More than 50% of Gen Z who are dissatisfied with their organization’s societal impact, progress on diversity and commitment to sustainability would like to leave their job within two years.

But be warned: this isn’t time for headline-grabbing generalisations about your positive impact. Emerging talent is more discerning than ever about what you say – and what you do. They will research, evidence your claims via external agencies and call you out if you are not doing what you say. Their skepticism however will drive our collective accountability.

"It’s a big ask. It can at times feel overwhelming. But this isn’t about being perfect or having all the answers. What’s key though is that we are on the journey: personally, professionally, and organisationally."

Orlagh Hunt - professional purpose and greater meaning.

For us at YBS, sustainability is multi-faceted and comes from our purpose of real help with real life, by helping people to find a place to call home and to build their financial wellbeing. We have six areas in our ESG strategy, covering a host of sustainability related topics, including diversity, and championing our people, investing in & supporting our communities, and minimising our impact on the planet.

In terms of people, it’s about providing a workplace that promotes an inclusive and diverse culture that colleagues can be proud to work for. We also strive to be an environment that enables colleagues to succeed and to support them when they’re struggling. We provide them with the tools and support to manage their health and wellbeing, and to make sure they receive the appropriate reward and recognition for their contributions.

As a mutual, it’s in our DNA that we provide support and investment into our local communities. We have a strong physical presence in Bradford, one of the most income-deprived areas of the country and so we partner with local schools, colleges, and communities to deliver everything from digital skills programmes to employment opportunities.

We are also looking at the broader work of impacting low aspiration levels at our target schools as we know the impact of work experience opportunities can be transformative.

When it comes to the environment, YBS has made good progress on our direct carbon emissions but we are now starting to look at our carbon impact downstream. That means anything from the houses we help people buy with our mortgage products to helping them upgrade existing homes. The impact of our supply chain is also key.

A challenge facing us all of course is investors. Just as government and business both have a role to play, so too do investors. Put simply, the focus on short-term profit must shift. Investors are increasingly understanding the importance of ESG credentials and the correlation they have to return-on-investment. In response to this, it’s key that we improve our transparency and how we communicate their ESG data points, to highlight performance and progress.
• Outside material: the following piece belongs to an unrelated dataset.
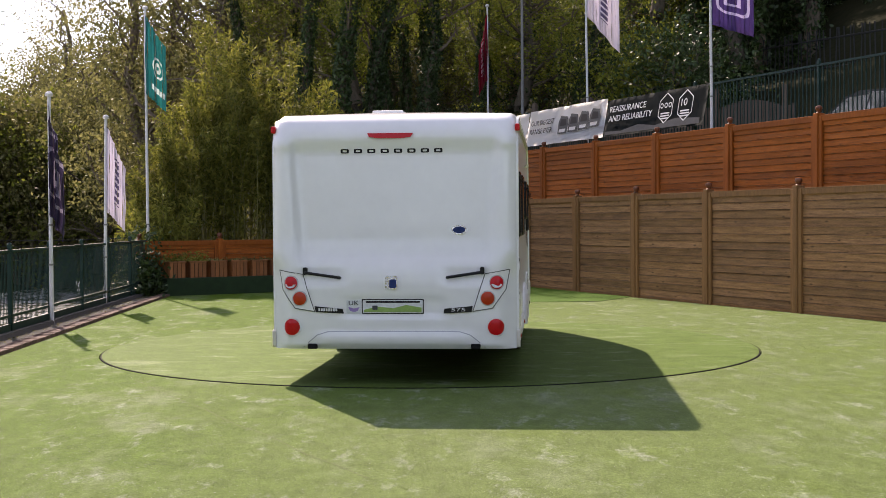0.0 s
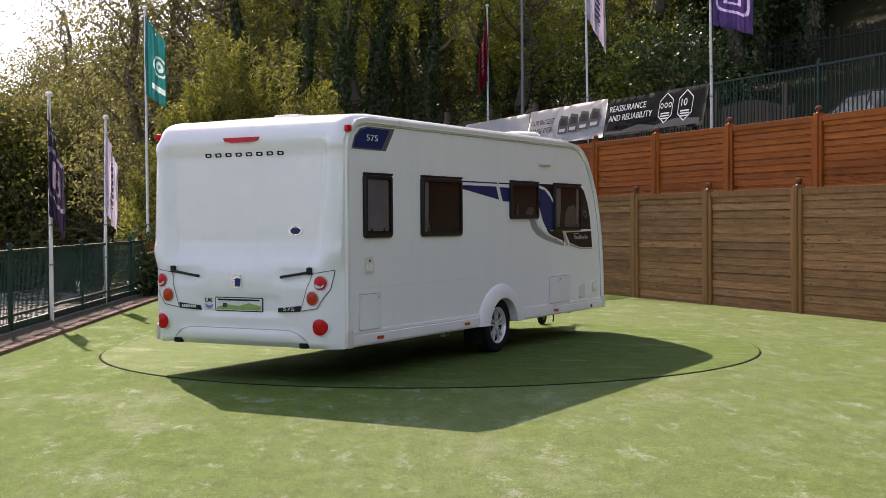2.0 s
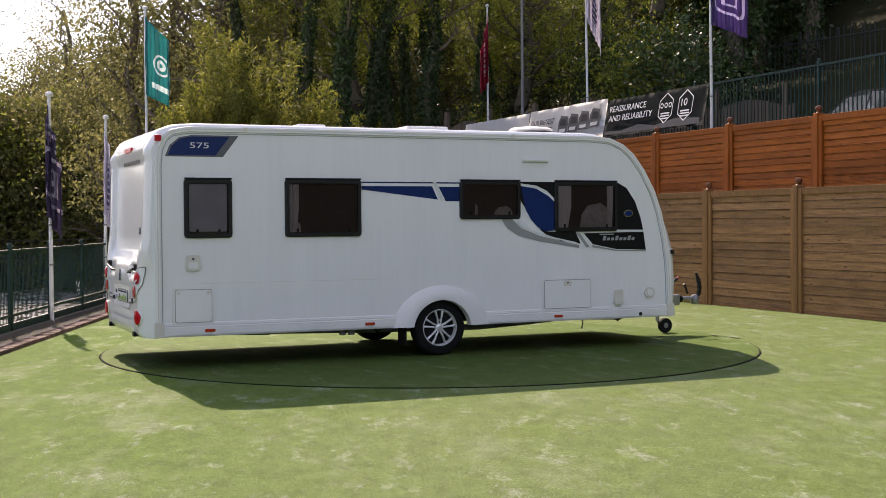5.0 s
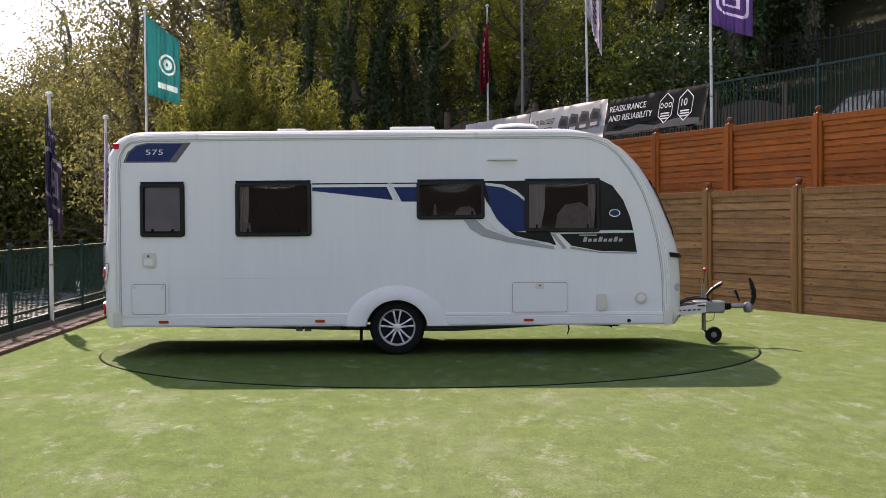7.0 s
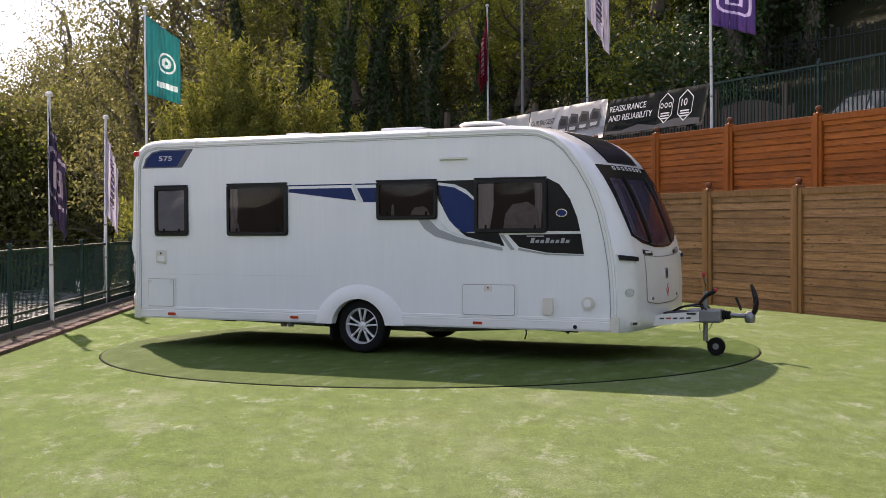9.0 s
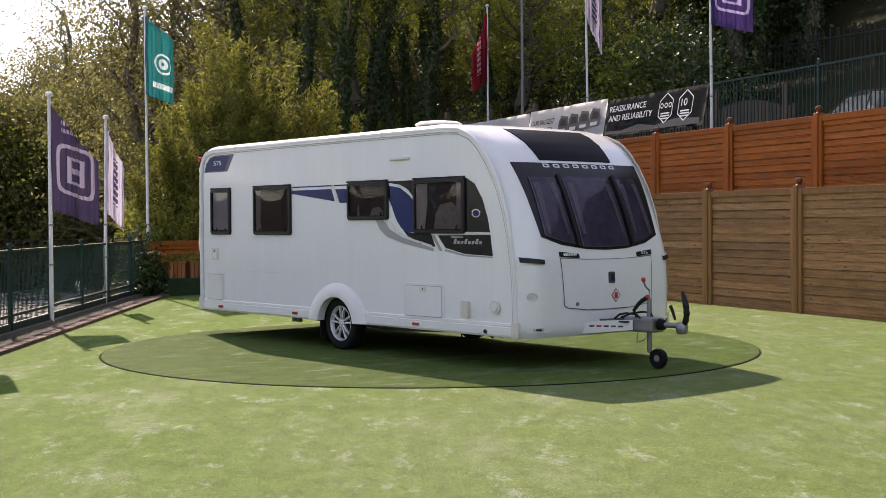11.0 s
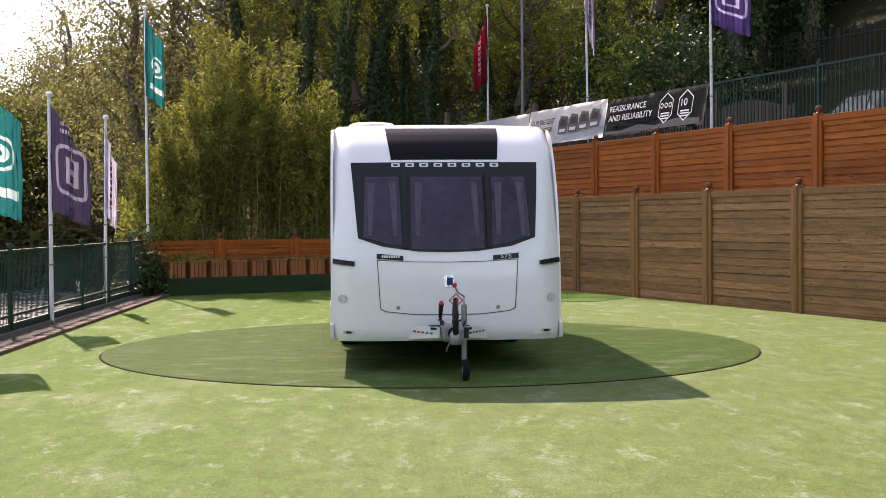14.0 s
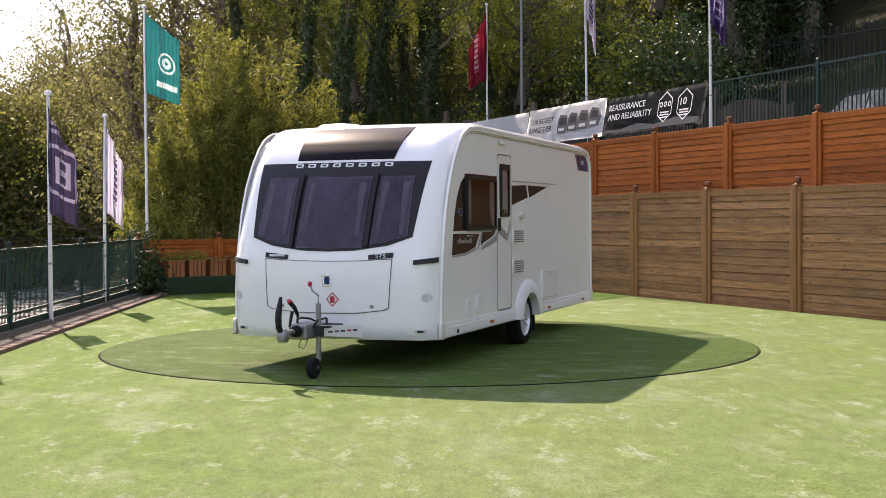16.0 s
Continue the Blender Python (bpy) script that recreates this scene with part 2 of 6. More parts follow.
M = {}
M["turf"] = turf_mat("turf")
M["turf_disc"] = turf_mat("turf_disc", (0.30, 0.15, 0.0), fresh=(0.082, 0.134, 0.033))
M["soil"] = mat("woodland_floor", (0.032, 0.030, 0.014), 0.95, scale=0.5, fine=5, bump=0.8, col2=(0.014, 0.018, 0.006), spec=0.1)
M["white"] = mat("white_gelcoat", (0.80, 0.80, 0.79), 0.22, scale=1.2, fine=9, var=0.05, bump=0.0, coat=0.4)
M["white_panel"] = mat("white_side_panel", (0.79, 0.79, 0.78), 0.28, scale=1.6, fine=6, var=0.05, bump=0.0, coat=0.3, stretch=(3.0, 1, 0.22))
M["white_plastic"] = mat("white_plastic", (0.76, 0.75, 0.72), 0.4, scale=3, var=0.08, bump=0.02)
M["cream"] = mat("aged_cream_plastic", (0.66, 0.62, 0.54), 0.45, scale=3, var=0.1, bump=0.02)
M["soft_gap"] = mat("shallow_panel_gap", (0.30, 0.30, 0.295), 0.6, bump=0)
M["seam"] = mat("panel_gap", (0.10, 0.10, 0.10), 0.6, bump=0)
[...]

Emerging talent plays a crucial role in helping us tackle these pressing issues. We need powerful voices joining our organisations to force the pace of change and as people professionals, we are perfectly positioned to make sure they do. As the engine room of not only powering the progression and retention of existing talent, but acquiring and retaining it in the future, we must fully embrace our role in guiding change within our organisations and drawing the younger generations into them.

It’s a big ask. It can at times feel overwhelming. But this isn’t about being perfect or having all the answers. What’s key though is that we are on the journey: personally, professionally, and organisationally.

But if we truly embrace this then make no mistake: as leaders we can significantly contribute to creating the kind of meaningful organizations that the leaders of tomorrow will want to work for.